Saturday, March 17, 2012

Vaguely discontented


Not to look a gift horse in the mouth or anything, but this winterless winter and too-early spring are making me nervous, at the least vaguely discontented.

Not so much at the marsh, where northbound pelicans (above) have checked into the Pin Oak Motel two weeks early.

There's plenty of company (and sky) here --- red-wings, meadowlarks and various warblers already singing as if there's no tomorrow, geese honking among the big-billed frigates and a misplaced gull shrieking. Only the swallows are absent, for now. We are, at least, circling the drain of global warming together.

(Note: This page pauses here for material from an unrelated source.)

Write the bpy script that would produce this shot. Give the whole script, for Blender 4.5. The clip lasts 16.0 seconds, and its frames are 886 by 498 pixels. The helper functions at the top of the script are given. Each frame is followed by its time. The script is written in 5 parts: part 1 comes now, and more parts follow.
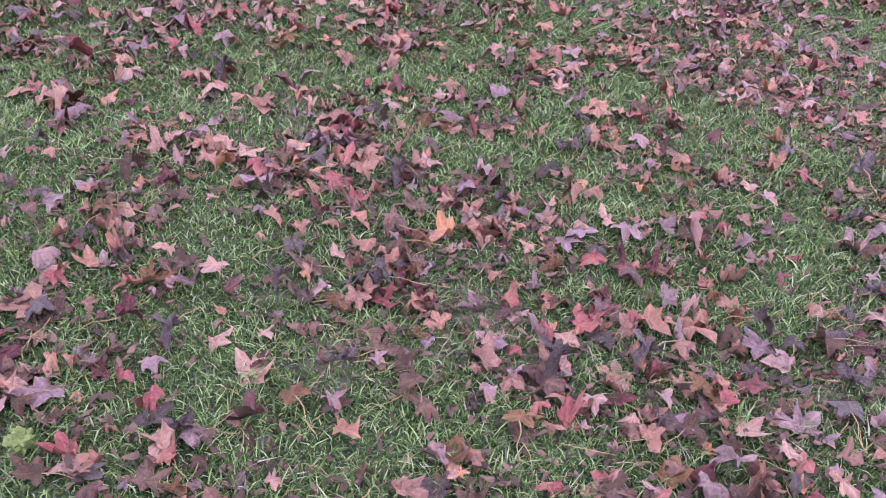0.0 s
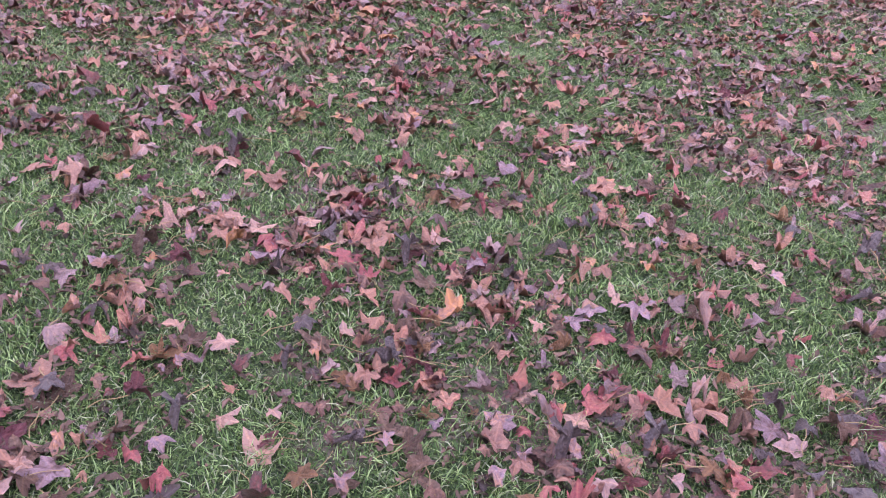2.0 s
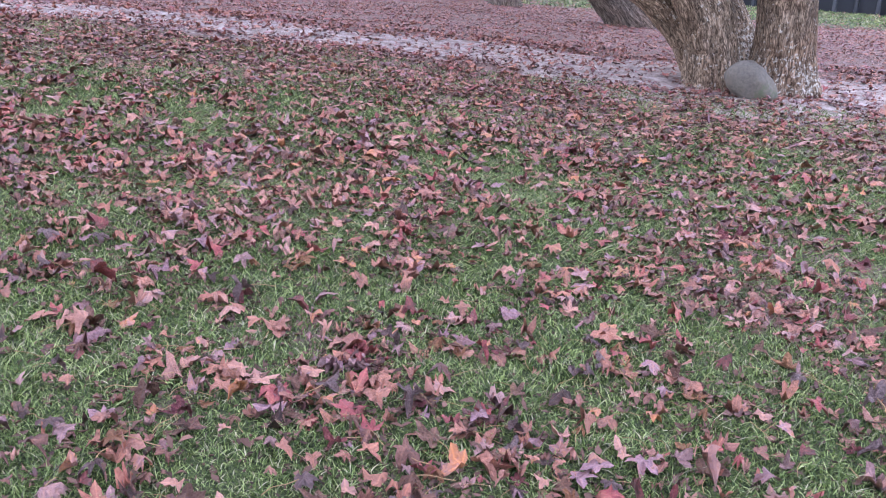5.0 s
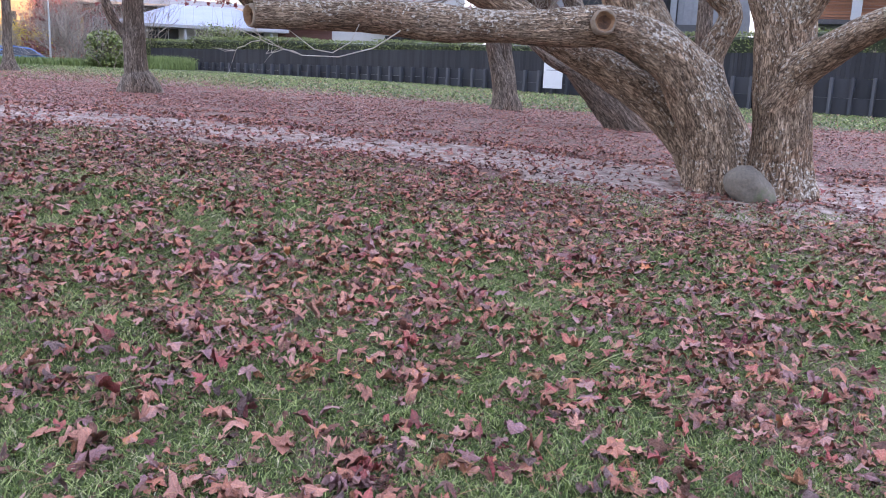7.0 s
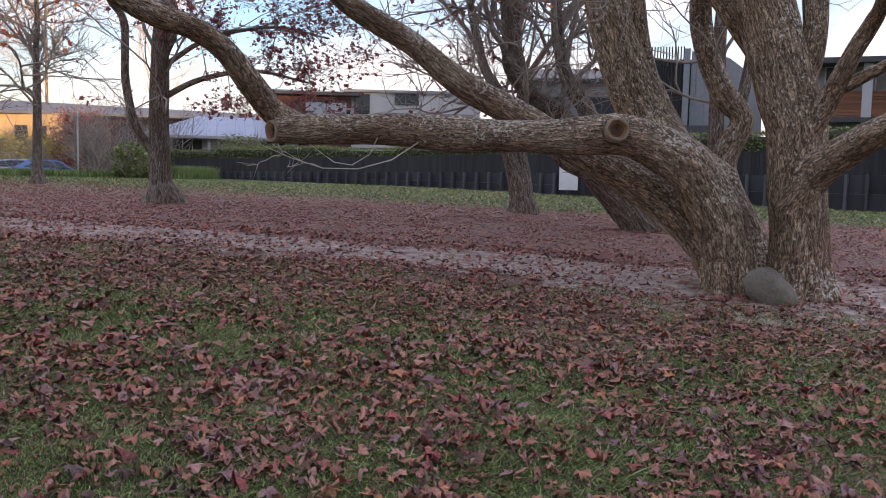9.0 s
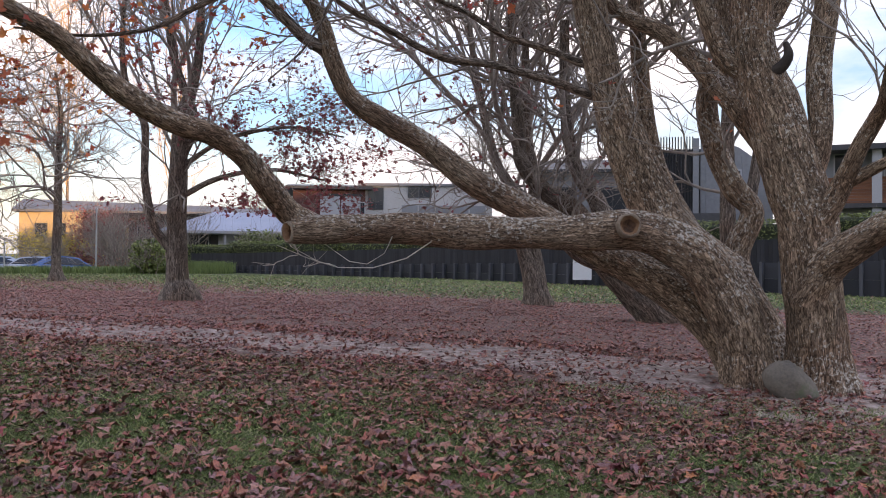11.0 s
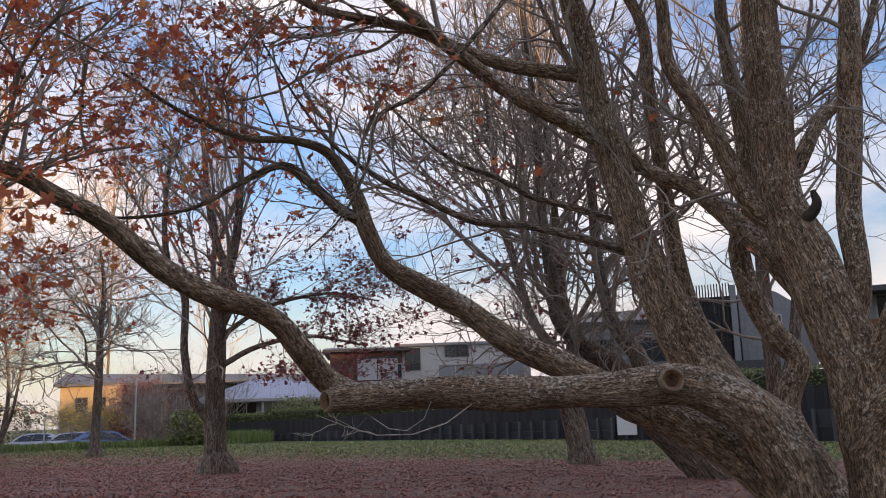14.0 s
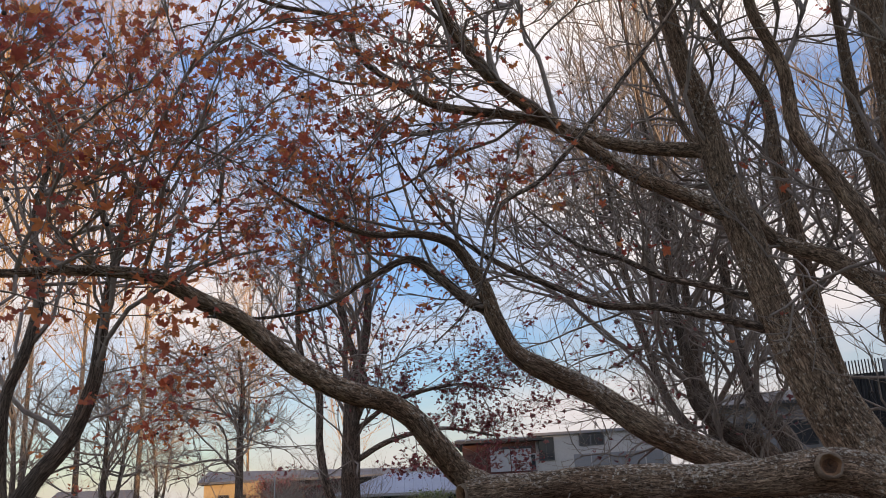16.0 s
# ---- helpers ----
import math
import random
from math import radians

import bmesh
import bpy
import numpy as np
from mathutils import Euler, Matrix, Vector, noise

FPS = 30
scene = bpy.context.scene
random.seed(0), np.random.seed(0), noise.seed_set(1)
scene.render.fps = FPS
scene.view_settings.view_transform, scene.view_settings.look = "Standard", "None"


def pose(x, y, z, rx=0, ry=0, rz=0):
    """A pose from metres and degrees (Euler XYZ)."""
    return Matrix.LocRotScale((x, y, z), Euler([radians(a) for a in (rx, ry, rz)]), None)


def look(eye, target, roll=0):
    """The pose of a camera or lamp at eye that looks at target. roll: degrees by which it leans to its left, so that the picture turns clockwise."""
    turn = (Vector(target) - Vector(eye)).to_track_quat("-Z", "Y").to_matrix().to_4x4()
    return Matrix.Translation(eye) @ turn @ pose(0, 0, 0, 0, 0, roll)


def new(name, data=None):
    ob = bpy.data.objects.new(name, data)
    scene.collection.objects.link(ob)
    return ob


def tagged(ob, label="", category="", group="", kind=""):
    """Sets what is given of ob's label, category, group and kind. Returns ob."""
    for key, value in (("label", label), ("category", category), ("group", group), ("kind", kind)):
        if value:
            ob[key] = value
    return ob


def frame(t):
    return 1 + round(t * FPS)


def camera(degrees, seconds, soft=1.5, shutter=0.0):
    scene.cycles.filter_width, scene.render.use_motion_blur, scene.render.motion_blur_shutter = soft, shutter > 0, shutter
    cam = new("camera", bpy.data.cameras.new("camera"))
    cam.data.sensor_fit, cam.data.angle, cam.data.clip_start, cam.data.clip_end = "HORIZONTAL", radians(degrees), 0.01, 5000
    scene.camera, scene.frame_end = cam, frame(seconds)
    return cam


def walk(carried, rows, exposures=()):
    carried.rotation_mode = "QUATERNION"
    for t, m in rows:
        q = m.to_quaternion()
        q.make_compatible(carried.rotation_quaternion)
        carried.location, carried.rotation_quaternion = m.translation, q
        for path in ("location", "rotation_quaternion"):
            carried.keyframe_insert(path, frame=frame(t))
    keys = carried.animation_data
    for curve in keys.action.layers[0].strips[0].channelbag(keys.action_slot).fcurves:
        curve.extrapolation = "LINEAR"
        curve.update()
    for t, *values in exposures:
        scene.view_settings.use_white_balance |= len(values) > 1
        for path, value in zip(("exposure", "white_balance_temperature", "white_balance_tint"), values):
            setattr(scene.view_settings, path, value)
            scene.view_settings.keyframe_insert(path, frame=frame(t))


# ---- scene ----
# ---------------------------------------------------------------- camera
cam = camera(53.9, 16.0, soft=0.95)
PATH = [
    (0, pose(0.654, -0.008, 1.123, 59.03, -2.42, 7.92)),
    (0.5, pose(0.650, -0.010, 1.127, 60.13, -2.51, 8.06)),
    (1, pose(0.648, -0.010, 1.132, 61.13, -2.50, 8.19)),
    (1.5, pose(0.646, -0.007, 1.140, 62.41, -2.59, 8.29)),
    (2, pose(0.644, -0.006, 1.147, 63.51, -2.67, 8.47)),
    (2.5, pose(0.639, -0.001, 1.159, 64.49, -2.65, 8.63)),
    (3, pose(0.638, 0.004, 1.169, 65.51, -2.62, 8.65)),
    (3.5, pose(0.636, 0.008, 1.182, 66.56, -2.50, 8.60)),
    (4, pose(0.636, 0.010, 1.191, 68.35, -2.50, 8.56)),
    (6.5, pose(0.622, 0.007, 1.250, 76.30, -2.74, 8.56)),
    (7, pose(0.622, 0.004, 1.265, 78.06, -2.51, 8.65)),
    (7.5, pose(0.621, 0.001, 1.277, 79.81, -2.28, 8.86)),
    (8, pose(0.616, -0.004, 1.288, 81.40, -1.94, 9.15)),
    (8.5, pose(0.614, -0.003, 1.308, 83.16, -1.60, 9.48)),
    (9, pose(0.620, -0.005, 1.320, 84.64, -1.35, 9.75)),
    (11.5, pose(0.620, -0.041, 1.396, 92.33, -0.29, 10.98)),
    (12, pose(0.619, -0.038, 1.403, 94.33, -0.12, 11.37)),
    (12.5, pose(0.619, -0.045, 1.410, 96.33, 0.06, 11.72)),
    (13, pose(0.619, -0.047, 1.416, 98.11, 0.63, 12.25)),
    (13.5, pose(0.620, -0.043, 1.418, 99.60, 1.21, 12.68)),
    (14, pose(0.616, -0.042, 1.421, 100.90, 1.77, 13.22)),
    (14.5, pose(0.611, -0.041, 1.424, 101.92, 2.28, 14.48)),
    (15, pose(0.604, -0.037, 1.427, 103.40, 2.37, 17.39)),
    (15.5, pose(0.599, -0.032, 1.428, 105.38, 2.38, 19.84)),
    (16, pose(0.595, -0.030, 1.431, 106.99, 2.62, 21.85)),
]
EXPOSURES = [(t, stops, kelvin, tint) for t, stops, kelvin, tint in
             ((0.0, 2.76, 6400, 30), (6.5, 2.68, 6450, 29), (7.0, 2.46, 6650, 27), (7.5, 2.11, 6850, 26), (8.0, 1.78, 7000, 26), (8.5, 1.50, 7200, 26),
              (9.0, 1.34, 7300, 26), (11.5, 1.38, 7400, 25), (12.5, 0.98, 7650, 25), (14.5, 0.80, 7600, 25), (16.0, 0.60, 7450, 23))]
walk(cam, PATH, EXPOSURES)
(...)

The other sound here, always present except in very early morning, is the wheels-on-pavement roar and rumble of inadequately muffled engines on Highway 14, which parallels the marsh --- "every prospect pleases and only man is vile" (the only truth in Bishop Reginald Heber's patronizingly excretable 19th century missionary hymn --- you remember it, "From Greenland's icy mountains ....").


Back in town, the daffodils are in full bloom --- too early, too early --- and overly optimistic ornamentals are bursting into leaf and bud.

And here I sit before dawn the next day in a stuffy room after a string of 80-degree March days thinking  of turning air conditioning on (opened windows instead).

Woodland plants are wiser, and occupants of woods and water at Red Haw are slower to react to this unnatural springing forward.




Sitting down on a rare trailside bench bench to enjoy the view across the southwest inlet, not a sound other than wind freight-training through bare branches.


Nothing blooming in the brush other than carelessly discarded plastic and light-weight metal. What were these people thinking?


Farther along, after flushing two Canadas who swam honking out into the lake and startling a couple of jaybirds, this little guy settled down ahead of me on the trail. Did he (or she)  winter over, or emerge early?


What's needed are a string of night-time lows in the 30s and a good spring snowstorm (no ice, please) to get this season back on track.

2 comments:

John Pearson said...

The butterfly is an Eastern Comma, which overwinter as adults and are among the first species to appear in spring. You are correct that they (and several blooming plants) are emerging early this year, Here's another observation by Iowa butterfly expert Harlan Ratcliff: http://therousedbear.wordpress.com/2012/03/13/first-butterfly-of-the-year/

Frank D. Myers said...

Thanks for the identification! I am butterfly illiterate.